WORK TO COMPLETE - Exactly the lines from the one that contains "4. More parts follow." to the one that contains "hollow = 0.00016", both lines included, should be copied, and no others.
-- Begin --
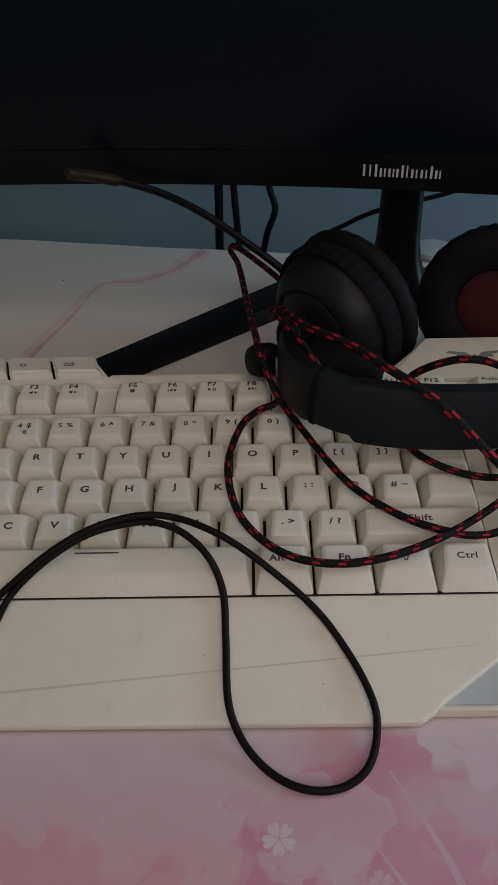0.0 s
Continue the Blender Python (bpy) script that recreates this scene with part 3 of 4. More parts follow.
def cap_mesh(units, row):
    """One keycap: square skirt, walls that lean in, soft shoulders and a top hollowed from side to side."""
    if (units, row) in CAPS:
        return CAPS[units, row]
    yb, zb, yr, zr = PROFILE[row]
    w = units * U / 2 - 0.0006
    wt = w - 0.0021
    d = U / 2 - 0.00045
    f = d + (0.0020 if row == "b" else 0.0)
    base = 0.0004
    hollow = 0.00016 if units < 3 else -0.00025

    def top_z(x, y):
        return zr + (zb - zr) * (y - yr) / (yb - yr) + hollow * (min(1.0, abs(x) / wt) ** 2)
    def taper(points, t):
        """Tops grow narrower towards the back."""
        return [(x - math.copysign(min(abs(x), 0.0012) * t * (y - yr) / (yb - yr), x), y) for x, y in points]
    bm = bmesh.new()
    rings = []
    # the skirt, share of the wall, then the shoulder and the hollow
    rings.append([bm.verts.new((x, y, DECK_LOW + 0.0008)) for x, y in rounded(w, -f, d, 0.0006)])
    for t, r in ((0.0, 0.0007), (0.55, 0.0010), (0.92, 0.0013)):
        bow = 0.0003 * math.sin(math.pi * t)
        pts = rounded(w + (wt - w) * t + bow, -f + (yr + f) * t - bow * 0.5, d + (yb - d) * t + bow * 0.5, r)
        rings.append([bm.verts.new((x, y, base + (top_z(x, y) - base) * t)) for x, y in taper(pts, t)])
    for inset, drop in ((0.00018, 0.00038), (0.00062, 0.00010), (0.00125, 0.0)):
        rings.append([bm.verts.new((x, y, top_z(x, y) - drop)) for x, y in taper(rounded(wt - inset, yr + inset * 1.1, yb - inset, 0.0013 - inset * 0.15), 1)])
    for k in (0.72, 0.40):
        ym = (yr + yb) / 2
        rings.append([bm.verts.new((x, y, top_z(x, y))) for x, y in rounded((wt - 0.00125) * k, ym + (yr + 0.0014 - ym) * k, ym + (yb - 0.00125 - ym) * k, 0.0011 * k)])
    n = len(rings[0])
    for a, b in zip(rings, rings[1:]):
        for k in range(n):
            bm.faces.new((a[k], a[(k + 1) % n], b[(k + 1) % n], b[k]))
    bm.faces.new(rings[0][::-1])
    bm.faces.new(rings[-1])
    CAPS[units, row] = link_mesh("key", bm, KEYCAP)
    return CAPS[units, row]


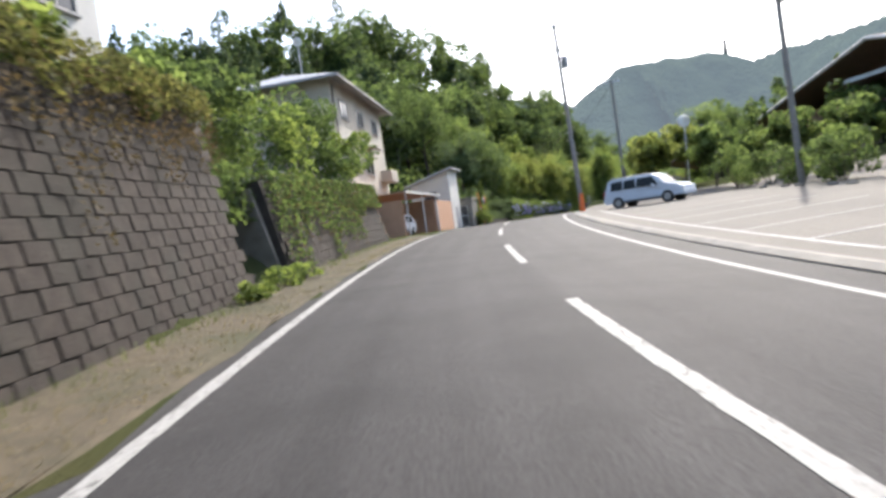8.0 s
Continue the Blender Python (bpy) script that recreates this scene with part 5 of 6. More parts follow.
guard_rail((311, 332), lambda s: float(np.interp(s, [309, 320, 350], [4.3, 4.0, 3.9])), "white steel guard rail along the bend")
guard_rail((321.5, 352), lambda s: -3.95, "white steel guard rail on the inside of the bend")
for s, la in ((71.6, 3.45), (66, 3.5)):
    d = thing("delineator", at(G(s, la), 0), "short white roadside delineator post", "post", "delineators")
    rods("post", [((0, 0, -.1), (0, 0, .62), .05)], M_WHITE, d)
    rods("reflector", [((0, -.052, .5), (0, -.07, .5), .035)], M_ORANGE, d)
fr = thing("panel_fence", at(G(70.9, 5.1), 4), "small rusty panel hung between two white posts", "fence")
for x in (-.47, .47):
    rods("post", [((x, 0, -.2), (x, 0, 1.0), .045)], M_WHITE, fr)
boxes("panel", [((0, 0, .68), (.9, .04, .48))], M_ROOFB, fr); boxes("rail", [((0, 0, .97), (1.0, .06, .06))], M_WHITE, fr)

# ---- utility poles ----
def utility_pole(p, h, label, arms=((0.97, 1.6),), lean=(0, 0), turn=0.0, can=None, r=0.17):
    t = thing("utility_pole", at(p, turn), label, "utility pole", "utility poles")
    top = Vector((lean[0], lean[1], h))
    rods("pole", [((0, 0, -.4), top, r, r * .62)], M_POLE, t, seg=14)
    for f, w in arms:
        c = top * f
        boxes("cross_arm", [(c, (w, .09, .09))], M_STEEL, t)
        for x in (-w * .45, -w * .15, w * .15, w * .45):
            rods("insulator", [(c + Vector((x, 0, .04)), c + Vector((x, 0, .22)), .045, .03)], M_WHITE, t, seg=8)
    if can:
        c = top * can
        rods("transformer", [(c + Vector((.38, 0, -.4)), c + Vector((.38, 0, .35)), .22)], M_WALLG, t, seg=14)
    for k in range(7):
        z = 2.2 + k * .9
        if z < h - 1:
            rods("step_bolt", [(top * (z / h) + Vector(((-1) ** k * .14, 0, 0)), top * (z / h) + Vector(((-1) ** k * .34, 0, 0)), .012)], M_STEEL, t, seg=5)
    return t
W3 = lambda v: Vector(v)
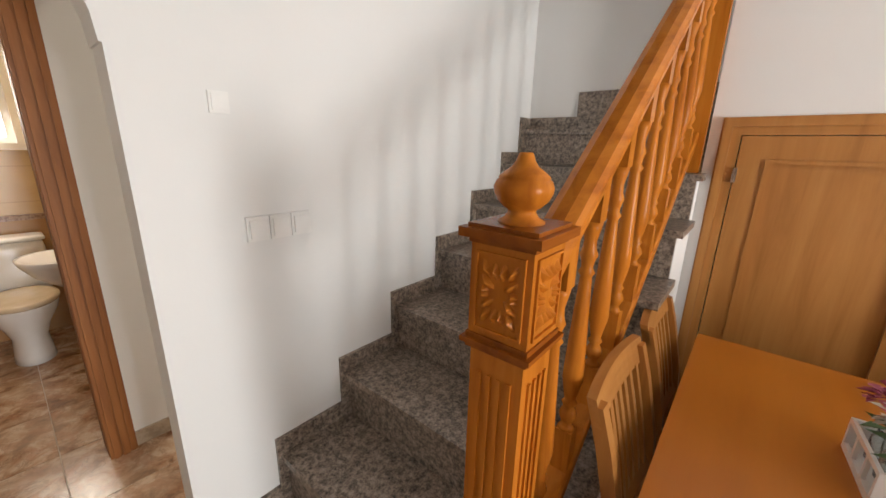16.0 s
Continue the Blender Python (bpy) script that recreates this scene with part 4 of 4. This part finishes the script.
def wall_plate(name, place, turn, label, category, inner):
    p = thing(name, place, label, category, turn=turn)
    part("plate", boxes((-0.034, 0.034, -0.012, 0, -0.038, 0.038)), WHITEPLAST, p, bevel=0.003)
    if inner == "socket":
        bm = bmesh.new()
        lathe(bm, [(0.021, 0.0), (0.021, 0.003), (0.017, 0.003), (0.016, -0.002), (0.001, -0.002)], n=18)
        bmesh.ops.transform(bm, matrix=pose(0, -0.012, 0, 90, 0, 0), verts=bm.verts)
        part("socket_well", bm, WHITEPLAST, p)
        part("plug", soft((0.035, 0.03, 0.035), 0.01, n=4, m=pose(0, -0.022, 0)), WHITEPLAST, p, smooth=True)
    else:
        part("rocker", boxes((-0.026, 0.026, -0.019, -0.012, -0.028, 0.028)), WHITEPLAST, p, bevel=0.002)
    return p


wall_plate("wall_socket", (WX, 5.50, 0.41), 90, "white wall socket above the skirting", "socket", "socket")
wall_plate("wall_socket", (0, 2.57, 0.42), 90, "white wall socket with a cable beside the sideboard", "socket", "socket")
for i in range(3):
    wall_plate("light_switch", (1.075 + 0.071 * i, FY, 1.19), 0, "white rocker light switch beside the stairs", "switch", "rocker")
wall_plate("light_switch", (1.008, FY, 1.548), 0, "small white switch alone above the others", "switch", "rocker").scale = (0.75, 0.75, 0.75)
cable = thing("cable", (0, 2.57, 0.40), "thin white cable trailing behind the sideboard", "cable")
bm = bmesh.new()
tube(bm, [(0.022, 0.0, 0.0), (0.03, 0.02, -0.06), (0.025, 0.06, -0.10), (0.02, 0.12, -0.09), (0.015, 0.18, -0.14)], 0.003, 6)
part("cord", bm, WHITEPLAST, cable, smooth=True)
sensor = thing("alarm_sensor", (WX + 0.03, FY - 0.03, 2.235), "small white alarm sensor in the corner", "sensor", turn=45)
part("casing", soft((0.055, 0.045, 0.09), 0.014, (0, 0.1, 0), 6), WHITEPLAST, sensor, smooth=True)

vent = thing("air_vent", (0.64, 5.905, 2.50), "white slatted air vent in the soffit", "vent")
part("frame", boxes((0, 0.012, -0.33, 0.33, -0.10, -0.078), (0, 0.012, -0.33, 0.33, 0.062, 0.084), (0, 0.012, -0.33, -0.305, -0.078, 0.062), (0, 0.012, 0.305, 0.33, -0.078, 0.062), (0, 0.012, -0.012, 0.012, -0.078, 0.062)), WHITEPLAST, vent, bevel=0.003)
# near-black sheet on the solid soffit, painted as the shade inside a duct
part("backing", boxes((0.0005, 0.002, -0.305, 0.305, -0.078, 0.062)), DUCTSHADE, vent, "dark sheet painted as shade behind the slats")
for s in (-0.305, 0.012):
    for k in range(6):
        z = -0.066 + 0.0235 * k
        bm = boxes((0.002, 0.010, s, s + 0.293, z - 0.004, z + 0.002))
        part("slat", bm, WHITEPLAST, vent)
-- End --
EXPECTED OUTPUT -
Continue the Blender Python (bpy) script that recreates this scene with part 3 of 4. More parts follow.
def cap_mesh(units, row):
    """One keycap: square skirt, walls that lean in, soft shoulders and a top hollowed from side to side."""
    if (units, row) in CAPS:
        return CAPS[units, row]
    yb, zb, yr, zr = PROFILE[row]
    w = units * U / 2 - 0.0006
    wt = w - 0.0021
    d = U / 2 - 0.00045
    f = d + (0.0020 if row == "b" else 0.0)
    base = 0.0004
    hollow = 0.00016 if units < 3 else -0.00025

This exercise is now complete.